[Source records]
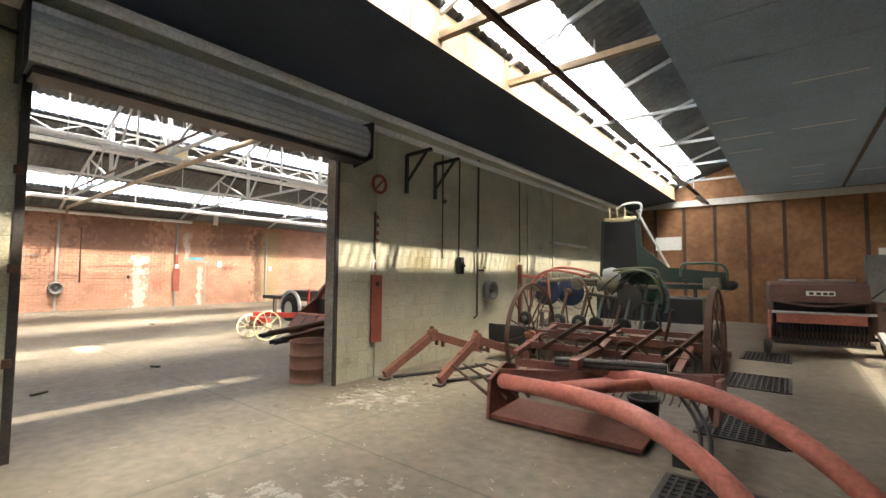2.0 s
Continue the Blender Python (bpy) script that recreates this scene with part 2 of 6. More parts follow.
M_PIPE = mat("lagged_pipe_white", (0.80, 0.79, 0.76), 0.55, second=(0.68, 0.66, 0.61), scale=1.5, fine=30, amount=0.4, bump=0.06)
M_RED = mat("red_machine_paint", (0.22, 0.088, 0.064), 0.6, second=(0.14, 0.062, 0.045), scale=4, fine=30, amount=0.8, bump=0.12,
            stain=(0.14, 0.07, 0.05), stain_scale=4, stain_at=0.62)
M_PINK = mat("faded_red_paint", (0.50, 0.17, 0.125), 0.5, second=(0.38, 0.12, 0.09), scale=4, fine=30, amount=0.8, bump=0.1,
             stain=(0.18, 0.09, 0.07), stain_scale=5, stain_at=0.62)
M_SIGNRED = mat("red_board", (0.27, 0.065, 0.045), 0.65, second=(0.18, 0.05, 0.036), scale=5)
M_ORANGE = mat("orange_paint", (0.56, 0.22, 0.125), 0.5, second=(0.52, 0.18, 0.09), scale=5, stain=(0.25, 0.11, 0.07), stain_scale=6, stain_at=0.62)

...

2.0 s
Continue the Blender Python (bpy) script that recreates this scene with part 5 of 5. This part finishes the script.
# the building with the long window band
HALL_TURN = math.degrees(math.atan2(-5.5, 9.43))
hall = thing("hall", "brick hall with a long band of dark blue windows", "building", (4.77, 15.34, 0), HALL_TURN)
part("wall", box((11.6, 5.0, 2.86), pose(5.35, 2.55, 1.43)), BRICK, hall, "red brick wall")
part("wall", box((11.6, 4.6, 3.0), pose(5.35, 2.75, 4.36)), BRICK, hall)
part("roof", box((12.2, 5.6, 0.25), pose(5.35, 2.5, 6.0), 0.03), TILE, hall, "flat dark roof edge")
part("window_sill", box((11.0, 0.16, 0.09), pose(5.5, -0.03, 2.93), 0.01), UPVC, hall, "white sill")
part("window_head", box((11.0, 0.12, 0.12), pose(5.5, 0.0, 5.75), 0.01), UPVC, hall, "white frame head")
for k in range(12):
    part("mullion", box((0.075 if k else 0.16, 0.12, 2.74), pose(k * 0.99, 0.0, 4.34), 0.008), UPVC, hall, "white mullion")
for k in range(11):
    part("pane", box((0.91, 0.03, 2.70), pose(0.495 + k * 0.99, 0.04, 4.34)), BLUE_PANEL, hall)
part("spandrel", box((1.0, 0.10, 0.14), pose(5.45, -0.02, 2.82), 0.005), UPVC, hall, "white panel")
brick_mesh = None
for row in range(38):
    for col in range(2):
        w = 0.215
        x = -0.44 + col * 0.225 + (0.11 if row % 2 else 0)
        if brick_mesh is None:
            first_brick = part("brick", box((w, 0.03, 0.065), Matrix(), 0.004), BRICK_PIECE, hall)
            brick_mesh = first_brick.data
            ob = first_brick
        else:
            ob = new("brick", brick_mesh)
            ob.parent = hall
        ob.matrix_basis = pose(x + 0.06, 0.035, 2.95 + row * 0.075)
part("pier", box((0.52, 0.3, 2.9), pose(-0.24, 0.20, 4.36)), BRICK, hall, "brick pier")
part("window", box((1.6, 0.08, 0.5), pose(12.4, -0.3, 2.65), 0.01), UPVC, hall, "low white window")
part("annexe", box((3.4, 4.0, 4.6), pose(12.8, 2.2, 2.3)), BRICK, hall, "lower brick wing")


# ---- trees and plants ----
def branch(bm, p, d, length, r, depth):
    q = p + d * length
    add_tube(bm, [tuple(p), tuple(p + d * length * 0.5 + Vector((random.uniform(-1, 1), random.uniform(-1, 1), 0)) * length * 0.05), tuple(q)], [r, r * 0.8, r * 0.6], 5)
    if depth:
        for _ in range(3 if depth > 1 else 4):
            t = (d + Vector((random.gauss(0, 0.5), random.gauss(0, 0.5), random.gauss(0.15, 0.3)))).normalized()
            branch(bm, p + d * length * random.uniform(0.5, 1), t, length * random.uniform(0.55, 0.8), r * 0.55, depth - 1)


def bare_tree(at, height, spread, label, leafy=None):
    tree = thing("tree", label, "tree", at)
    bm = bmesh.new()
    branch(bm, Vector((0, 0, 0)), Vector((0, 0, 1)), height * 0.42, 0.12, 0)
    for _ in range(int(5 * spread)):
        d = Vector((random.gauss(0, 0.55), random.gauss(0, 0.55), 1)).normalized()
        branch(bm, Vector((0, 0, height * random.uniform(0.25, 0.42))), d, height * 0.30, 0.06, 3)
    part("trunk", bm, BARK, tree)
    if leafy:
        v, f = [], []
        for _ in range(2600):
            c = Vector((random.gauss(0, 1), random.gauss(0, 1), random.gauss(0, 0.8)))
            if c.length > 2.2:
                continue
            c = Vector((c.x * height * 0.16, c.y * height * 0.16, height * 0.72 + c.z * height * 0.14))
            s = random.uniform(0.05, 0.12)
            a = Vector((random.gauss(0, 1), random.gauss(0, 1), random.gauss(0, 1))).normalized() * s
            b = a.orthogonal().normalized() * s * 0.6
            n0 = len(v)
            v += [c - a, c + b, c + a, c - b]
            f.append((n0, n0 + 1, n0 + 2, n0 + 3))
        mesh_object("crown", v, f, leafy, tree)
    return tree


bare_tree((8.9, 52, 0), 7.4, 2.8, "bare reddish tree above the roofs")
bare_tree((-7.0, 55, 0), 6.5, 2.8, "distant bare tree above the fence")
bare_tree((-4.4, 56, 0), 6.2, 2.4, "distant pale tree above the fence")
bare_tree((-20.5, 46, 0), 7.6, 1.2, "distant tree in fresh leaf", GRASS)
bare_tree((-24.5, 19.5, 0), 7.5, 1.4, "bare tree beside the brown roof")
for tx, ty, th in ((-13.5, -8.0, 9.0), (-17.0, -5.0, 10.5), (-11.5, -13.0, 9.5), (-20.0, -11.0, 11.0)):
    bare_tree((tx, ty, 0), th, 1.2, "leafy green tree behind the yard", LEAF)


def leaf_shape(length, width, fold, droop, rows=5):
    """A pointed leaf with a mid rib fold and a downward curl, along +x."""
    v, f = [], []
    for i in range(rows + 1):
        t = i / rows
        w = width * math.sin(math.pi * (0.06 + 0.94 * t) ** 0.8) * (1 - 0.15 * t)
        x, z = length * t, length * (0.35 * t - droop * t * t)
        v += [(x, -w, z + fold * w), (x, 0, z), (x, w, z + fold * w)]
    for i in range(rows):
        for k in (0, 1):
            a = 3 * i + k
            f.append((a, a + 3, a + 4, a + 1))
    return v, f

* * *

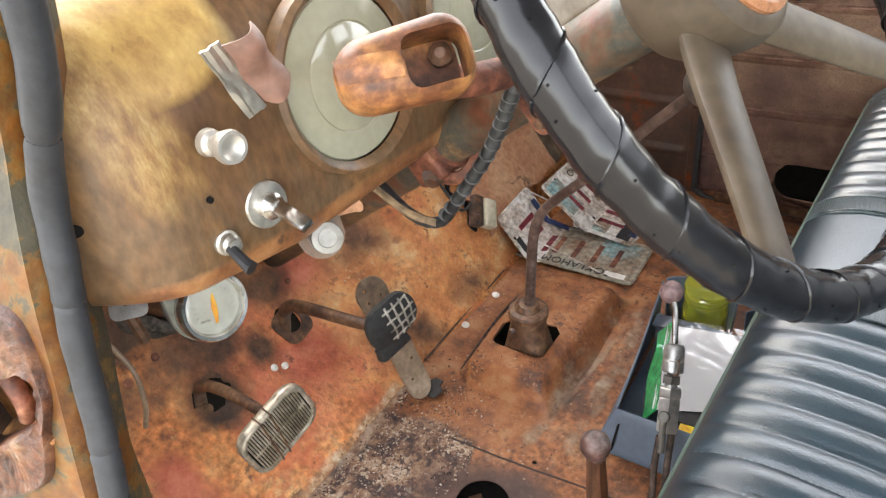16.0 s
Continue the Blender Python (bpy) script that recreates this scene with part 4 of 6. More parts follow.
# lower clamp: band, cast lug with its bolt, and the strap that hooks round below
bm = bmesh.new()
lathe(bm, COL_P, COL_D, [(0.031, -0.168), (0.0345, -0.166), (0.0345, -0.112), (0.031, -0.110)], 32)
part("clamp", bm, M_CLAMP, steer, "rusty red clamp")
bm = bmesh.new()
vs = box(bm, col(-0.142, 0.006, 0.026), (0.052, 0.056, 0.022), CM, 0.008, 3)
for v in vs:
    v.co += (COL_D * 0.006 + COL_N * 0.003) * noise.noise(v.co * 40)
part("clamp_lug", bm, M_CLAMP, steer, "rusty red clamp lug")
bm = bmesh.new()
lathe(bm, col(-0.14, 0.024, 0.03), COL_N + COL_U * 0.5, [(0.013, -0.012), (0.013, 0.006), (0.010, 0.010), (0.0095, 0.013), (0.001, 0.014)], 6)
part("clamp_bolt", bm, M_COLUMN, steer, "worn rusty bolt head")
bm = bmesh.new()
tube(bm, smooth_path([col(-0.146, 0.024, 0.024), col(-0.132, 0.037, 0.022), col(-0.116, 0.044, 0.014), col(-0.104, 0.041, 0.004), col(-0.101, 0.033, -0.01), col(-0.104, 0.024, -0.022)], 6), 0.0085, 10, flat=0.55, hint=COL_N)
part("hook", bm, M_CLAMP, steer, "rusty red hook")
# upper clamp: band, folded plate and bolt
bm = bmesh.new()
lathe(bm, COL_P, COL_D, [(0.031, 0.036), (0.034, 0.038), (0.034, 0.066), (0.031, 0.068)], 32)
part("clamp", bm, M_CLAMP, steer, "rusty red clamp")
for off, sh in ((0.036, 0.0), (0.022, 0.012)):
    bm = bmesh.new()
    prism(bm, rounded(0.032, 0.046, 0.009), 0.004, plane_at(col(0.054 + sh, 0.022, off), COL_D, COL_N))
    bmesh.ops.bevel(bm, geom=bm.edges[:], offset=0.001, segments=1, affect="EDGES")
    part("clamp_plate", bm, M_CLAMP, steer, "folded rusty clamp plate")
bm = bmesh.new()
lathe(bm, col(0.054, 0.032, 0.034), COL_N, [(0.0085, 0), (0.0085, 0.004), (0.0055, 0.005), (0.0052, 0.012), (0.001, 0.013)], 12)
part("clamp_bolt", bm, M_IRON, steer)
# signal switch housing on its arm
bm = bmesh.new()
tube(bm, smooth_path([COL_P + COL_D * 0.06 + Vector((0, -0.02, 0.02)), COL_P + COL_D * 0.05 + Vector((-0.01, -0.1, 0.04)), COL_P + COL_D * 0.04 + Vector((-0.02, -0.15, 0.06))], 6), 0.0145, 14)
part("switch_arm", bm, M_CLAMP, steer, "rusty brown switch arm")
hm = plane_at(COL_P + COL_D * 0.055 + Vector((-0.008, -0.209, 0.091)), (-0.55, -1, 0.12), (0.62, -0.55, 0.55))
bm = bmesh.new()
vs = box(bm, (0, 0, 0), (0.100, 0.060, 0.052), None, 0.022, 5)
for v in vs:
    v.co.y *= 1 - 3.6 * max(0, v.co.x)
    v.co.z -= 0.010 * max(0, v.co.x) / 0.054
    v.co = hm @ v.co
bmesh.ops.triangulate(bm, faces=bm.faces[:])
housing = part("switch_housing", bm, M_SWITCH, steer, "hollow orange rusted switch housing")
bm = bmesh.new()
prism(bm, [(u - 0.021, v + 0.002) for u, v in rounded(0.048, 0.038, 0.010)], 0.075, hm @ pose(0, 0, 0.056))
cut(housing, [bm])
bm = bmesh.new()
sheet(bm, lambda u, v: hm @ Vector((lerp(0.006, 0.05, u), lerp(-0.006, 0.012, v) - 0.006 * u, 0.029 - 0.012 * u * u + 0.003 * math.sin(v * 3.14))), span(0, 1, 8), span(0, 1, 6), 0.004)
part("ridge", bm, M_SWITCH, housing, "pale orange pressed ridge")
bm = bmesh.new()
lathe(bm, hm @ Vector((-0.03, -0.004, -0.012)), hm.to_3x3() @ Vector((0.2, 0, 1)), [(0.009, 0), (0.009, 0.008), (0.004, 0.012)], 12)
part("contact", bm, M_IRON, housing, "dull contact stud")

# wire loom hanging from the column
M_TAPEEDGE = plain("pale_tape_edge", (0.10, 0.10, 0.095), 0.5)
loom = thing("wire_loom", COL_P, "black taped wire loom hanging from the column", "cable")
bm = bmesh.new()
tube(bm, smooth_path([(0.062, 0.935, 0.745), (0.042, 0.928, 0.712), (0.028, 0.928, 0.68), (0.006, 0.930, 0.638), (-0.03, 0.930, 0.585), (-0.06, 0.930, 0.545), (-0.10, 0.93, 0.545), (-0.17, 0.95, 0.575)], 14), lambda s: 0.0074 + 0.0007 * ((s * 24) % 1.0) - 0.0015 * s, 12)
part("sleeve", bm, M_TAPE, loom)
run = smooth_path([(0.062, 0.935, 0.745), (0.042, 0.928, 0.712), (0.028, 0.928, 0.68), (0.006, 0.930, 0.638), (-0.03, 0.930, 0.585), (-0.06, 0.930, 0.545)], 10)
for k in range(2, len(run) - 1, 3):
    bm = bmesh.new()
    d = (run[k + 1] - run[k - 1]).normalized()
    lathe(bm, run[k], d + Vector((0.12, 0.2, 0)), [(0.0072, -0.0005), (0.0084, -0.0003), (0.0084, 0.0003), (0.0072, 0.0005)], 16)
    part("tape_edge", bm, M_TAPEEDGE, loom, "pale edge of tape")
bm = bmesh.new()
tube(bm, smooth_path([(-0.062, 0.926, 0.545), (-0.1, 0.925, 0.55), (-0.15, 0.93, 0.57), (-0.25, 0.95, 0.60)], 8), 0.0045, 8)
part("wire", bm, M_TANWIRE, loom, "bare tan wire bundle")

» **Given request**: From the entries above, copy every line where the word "that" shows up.

» **Response below**:
Continue the Blender Python (bpy) script that recreates this scene with part 2 of 6. More parts follow.
Continue the Blender Python (bpy) script that recreates this scene with part 5 of 5. This part finishes the script.
Continue the Blender Python (bpy) script that recreates this scene with part 4 of 6. More parts follow.
# lower clamp: band, cast lug with its bolt, and the strap that hooks round below